Triste époque que celle où un stupide concours de dessins donne lieu à des attaques violentes encore plus stupides.

Alors que l'on célébrait dimanche la Journée mondiale de la liberté de la presse, une fusillade éclatait au Texas aux abords d'un centre où avait lieu un concours de caricatures de Mahomet.

Aussi provocateur soit cet événement organisé par Pamela Geller, une blogueuse controversée connue pour son discours anti-islam dissimulé sous un paravent antidjihad, cela n'enlève rien au caractère injustifiable de ces attaques, qui seraient liées à la piste islamique.

On l'a dit et redit après l'attaque de Charlie Hebdo en janvier. La liberté d'expression, ce n'est pas juste pour ceux qui pensent comme nous. C'est surtout pour les autres.

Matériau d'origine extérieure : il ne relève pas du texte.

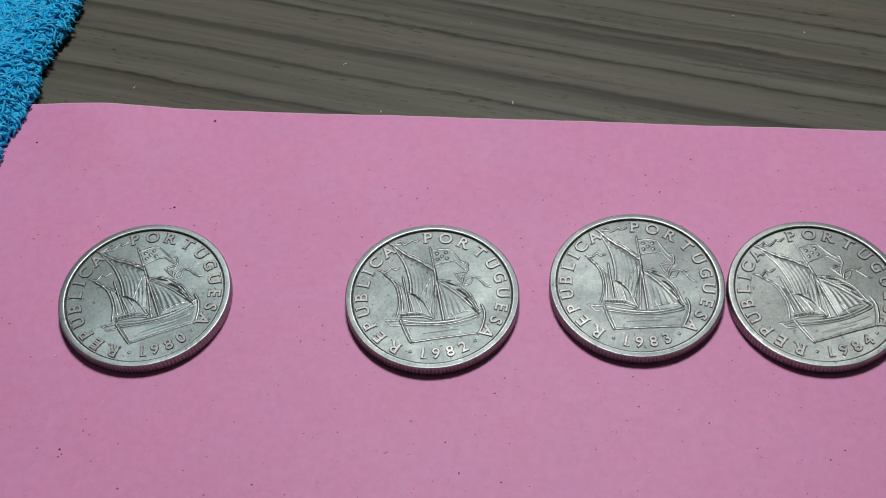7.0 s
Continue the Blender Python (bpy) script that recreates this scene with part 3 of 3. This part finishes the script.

Et ces «autres», ça inclut aussi des populistes, des politiciens d'extrême droite, des islamistes...

Personnellement, je préfère être Charlie quand il s'agit de dénoncer le sort d'un Raif Badawi, blogueur condamné à 10 ans de prison et 1000 coups de fouet en Arabie saoudite, que pour défendre une blogueuse comme Pamela Geller, qui distille la haine en se drapant de vertu. Cela dit, il faut être conséquent. On ne peut pas défendre la liberté d'expression uniquement pour les gens que l'on trouve brillants. Il y a des jours où c'est vraiment dur d'être Charlie.

Si ceux qui tuent et profèrent des menaces ont toujours tort, cela ne signifie pas que leurs victimes ont toujours raison. Je le disais la semaine dernière, à la suite de la controverse entourant la remise d'un prix de PEN à Charlie Hebdo. L'attaque au Texas en offre un exemple éloquent. Quand une militante anti-islam comme Pamela Geller et un député d'extrême droite comme Geert Wilders se posent en grands défenseurs de nos valeurs, il y a de quoi s'inquiéter.

Soyons clairs: rien ne justifie l'attaque au Texas. De là à faire de Pamela Geller et de Geert Wilders des héros, il y a un pas que je ne franchis pas. Car être Charlie ne veut pas dire qu'il faut mettre son sens critique au vestiaire. Cela ne veut pas dire non plus qu'il faut célébrer sans discernement tous les discours extrémistes de ce monde.

Pamela Geller est une des stars d'un mouvement anti-islam qui a de multiples ramifications sur le web. Elle est décrite par le Southern Poverty Law Center, un organisme américain qui combat la haine et documente les activités de groupes qui la distillent, comme la plus flamboyante figure de proue du mouvement antimusulman aux États-Unis. Elle est adepte de théories conspirationnistes. Elle a déjà écrit, en faisant référence à Barack Obama: «Hussein est un muhammadan. Il n'est pas fou... Il veut que le djihad gagne.»

En 2012, Pamela Geller était derrière la campagne publicitaire controversée dans le métro de New York dont les affiches aux propos haineux disaient: «Dans toute guerre entre le civilisé et le sauvage, soutenez le civilisé. Soutenez Israël, faites échec au djihad.»

Le discours de Geert Wilders, conférencier invité au concours de caricatures texan qui s'est terminé par une fusillade, navigue dans les mêmes eaux troubles de l'intolérance. Wilders est en croisade contre «l'islamisation» des Pays-Bas et propage son discours haineux aux États-Unis depuis quelques années. Il veut faire interdire le Coran, qu'il compare à Mein Kampf de Hitler, et mettre un terme à l'immigration en provenance de pays musulmans.

Tant Geller que Wilders sont cités dans le manifeste d'Anders Breivik, l'extrémiste norvégien qui, en 2011, a tué 77 personnes dans un rassemblement social-démocrate, au nom de ses idéaux ultranationalistes et islamophobes. Une enquête fascinante du journaliste Oyvind Strommen(*) a révélé que Breivik s'est radicalisé au contact de sites dits «contre-djihadistes» distillant la haine, comme celui de Pamela Geller. Ces mêmes sites qui, ironiquement, disent combattre les radicaux djihadistes, ce qui montre de façon troublante comment un extrême en appelle un autre.

Au cours de son enquête, Strommen s'est rendu compte qu'il existait des liens entre certains blogueurs obsédés par l'islam et des partis d'extrême droite. Il a aussi noté que les théories du complot dont ils sont friands ressemblent étrangement à celles de l'antisémitisme historique. Avant même que l'attentat d'Oslo ne se produise, il s'inquiétait du potentiel de violence de ces idées haineuses visant les immigrés - les musulmans surtout - et le pouvoir - surtout s'il est de gauche.

Conclusion: on a toujours tort de banaliser les discours haineux. Qu'ils soient prodjihadistes ou antidjihadistes, ils sont les deux faces de la même haine et se nourrissent les uns les autres dans une dangereuse spirale.